[Dataset content]
● ● ●

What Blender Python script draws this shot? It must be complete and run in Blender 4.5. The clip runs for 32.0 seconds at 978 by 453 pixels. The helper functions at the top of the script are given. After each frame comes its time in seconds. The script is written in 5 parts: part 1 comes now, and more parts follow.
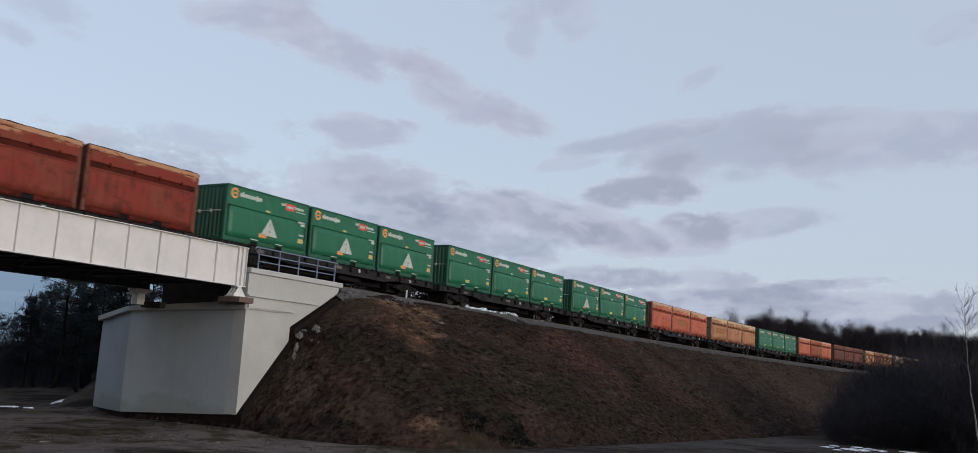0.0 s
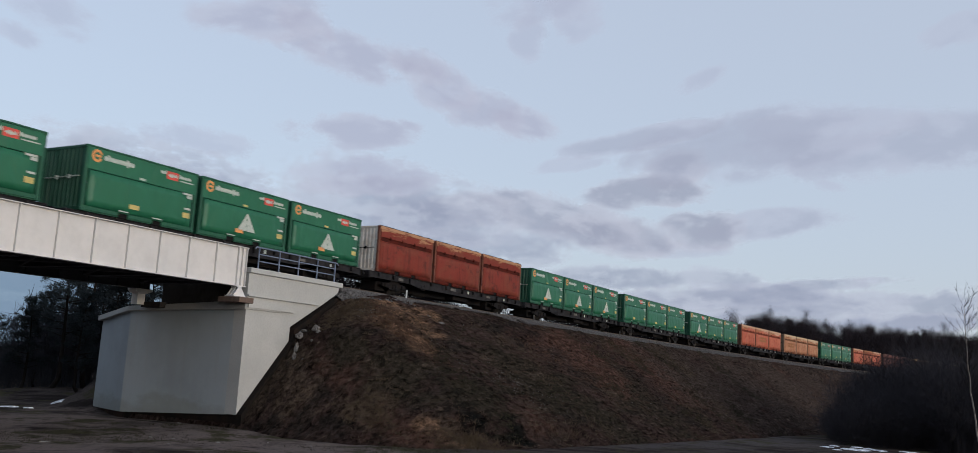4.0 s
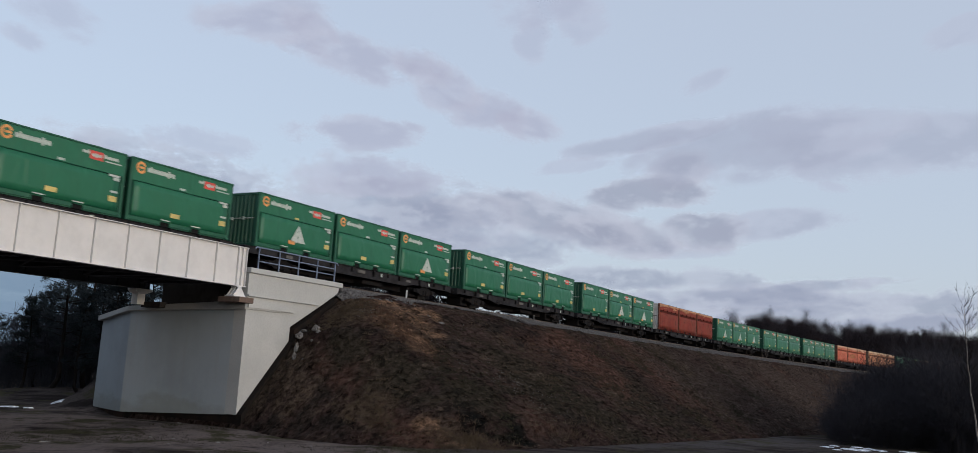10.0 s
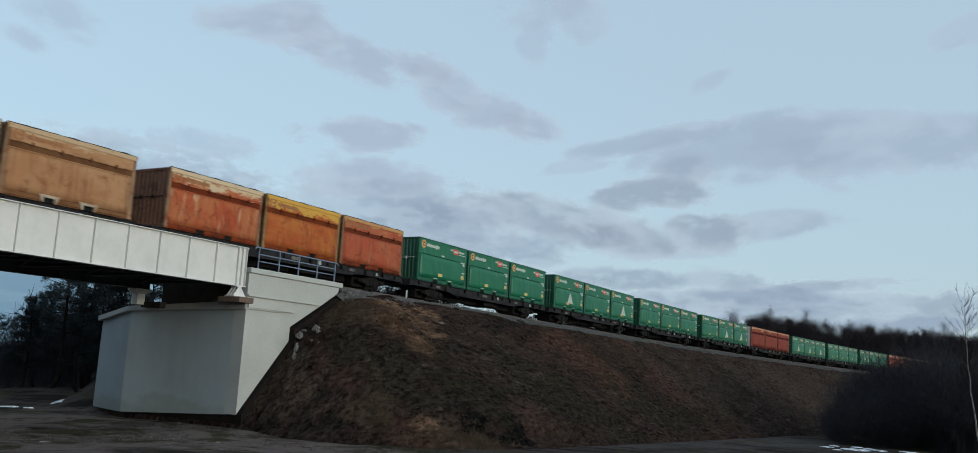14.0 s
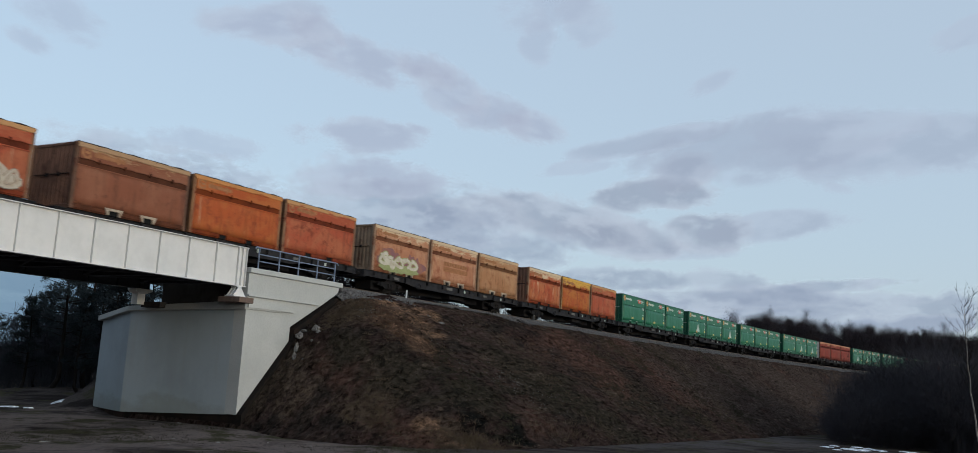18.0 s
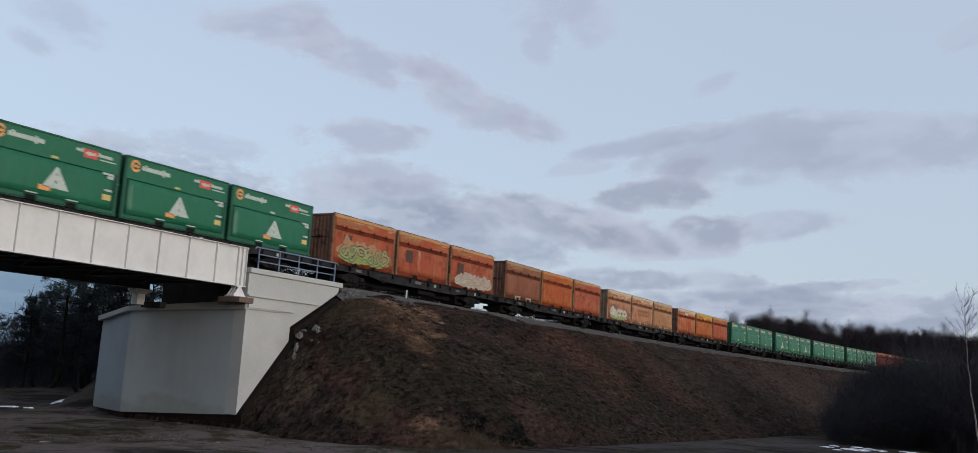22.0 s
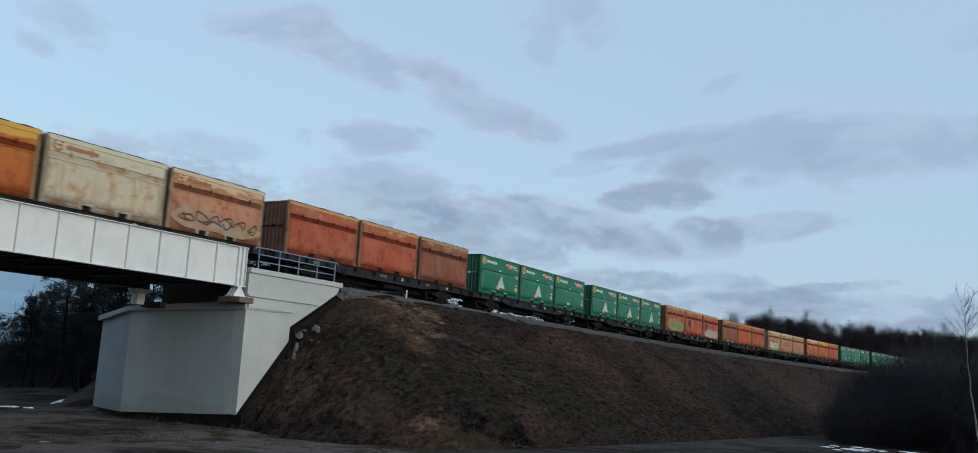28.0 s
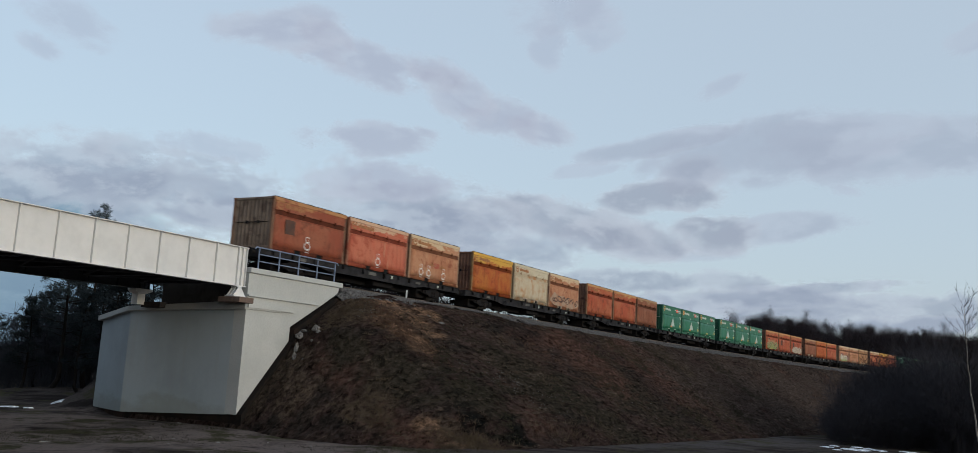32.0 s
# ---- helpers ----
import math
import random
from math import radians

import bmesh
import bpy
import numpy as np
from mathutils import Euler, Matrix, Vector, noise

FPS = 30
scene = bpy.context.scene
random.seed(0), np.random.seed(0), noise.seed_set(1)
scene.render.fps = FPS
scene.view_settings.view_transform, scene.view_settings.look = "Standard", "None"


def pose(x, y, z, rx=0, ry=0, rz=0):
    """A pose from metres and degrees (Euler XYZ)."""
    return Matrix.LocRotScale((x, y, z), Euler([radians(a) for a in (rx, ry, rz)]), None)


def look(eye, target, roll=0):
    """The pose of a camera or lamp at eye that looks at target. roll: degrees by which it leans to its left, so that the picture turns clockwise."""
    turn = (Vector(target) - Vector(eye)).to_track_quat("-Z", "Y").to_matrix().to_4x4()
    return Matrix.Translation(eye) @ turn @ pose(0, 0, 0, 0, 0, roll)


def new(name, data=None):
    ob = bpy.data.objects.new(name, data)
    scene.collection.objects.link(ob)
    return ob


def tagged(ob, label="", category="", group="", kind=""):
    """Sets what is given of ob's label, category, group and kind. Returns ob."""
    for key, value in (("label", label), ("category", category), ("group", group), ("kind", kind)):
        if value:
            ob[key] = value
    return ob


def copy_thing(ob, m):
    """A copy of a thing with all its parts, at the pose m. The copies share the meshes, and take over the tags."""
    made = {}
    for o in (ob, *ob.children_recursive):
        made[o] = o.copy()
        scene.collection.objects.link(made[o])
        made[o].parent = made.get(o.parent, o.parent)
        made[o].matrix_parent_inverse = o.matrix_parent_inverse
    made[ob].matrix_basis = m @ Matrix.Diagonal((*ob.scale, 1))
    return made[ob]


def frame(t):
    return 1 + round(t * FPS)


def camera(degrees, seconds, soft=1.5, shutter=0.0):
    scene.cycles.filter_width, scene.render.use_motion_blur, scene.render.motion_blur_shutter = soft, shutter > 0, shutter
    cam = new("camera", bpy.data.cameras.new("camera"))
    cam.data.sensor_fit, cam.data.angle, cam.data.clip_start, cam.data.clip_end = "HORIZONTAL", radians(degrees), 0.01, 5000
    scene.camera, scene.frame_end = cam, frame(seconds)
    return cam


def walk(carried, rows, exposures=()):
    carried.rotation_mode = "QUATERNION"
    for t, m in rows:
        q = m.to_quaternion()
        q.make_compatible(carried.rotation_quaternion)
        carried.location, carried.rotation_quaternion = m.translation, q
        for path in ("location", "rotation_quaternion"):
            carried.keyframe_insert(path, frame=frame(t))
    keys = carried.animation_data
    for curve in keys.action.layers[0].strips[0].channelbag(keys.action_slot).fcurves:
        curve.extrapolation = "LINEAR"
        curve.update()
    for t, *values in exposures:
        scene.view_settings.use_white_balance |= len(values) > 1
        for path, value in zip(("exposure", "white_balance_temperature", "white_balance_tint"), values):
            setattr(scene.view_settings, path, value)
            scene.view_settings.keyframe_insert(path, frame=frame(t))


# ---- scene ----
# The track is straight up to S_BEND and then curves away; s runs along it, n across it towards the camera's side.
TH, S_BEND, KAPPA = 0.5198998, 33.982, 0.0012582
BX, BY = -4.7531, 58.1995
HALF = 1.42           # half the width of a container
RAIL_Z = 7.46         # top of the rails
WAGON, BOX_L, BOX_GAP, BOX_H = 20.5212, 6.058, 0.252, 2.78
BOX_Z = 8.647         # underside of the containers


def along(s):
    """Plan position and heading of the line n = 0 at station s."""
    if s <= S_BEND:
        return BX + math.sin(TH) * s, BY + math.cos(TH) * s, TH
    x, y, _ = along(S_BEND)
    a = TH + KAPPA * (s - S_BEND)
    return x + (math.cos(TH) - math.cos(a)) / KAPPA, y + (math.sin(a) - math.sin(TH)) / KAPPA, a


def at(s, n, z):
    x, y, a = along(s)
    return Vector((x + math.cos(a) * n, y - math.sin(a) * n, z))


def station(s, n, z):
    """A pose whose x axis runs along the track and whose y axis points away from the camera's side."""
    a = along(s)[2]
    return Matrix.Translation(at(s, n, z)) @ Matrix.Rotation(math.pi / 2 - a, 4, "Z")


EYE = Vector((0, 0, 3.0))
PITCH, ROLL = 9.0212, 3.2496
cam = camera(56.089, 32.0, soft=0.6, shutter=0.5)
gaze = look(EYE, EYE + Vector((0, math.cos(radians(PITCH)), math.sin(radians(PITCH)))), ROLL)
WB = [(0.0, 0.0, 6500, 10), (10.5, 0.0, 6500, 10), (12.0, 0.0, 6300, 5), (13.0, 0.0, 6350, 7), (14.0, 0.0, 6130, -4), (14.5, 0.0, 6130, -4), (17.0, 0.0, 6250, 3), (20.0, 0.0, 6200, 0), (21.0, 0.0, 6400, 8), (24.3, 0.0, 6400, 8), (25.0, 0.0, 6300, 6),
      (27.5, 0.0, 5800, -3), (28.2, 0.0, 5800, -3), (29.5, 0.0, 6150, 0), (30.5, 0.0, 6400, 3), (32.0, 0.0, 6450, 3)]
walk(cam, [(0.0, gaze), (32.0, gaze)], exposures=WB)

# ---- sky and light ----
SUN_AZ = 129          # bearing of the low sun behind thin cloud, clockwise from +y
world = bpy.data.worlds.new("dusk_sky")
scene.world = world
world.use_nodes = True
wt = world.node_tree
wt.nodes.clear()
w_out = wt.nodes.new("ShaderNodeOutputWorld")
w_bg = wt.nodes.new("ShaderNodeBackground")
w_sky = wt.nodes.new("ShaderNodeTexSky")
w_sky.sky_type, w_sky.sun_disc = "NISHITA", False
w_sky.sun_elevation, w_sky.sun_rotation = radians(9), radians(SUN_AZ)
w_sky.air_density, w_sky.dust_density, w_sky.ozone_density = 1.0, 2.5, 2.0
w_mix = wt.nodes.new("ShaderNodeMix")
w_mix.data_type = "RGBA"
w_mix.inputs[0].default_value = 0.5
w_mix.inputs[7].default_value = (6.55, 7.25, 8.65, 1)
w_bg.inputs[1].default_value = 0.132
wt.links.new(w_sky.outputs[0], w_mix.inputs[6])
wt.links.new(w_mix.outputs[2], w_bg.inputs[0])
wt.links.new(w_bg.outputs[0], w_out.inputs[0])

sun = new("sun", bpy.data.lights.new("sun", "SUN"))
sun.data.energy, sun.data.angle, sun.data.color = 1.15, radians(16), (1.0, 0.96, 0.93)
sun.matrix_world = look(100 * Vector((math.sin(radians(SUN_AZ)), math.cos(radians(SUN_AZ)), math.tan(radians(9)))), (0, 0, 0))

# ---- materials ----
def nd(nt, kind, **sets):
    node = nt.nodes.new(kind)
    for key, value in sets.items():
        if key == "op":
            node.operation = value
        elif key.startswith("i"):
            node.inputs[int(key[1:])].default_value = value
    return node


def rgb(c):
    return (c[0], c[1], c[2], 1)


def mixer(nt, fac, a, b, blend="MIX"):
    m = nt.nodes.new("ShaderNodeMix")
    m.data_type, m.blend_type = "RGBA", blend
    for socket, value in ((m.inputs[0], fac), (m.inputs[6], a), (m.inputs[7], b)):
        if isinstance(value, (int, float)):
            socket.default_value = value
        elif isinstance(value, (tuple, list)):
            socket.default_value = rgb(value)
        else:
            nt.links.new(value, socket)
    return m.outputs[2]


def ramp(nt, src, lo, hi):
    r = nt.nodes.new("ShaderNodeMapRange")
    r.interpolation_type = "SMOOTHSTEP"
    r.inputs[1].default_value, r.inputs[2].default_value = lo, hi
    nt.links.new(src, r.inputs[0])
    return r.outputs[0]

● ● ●

[What is asked]
Find each line with the string "None" and copy it out.

[Task answer]
scene.view_settings.view_transform, scene.view_settings.look = "Standard", "None"
    return Matrix.LocRotScale((x, y, z), Euler([radians(a) for a in (rx, ry, rz)]), None)
def new(name, data=None):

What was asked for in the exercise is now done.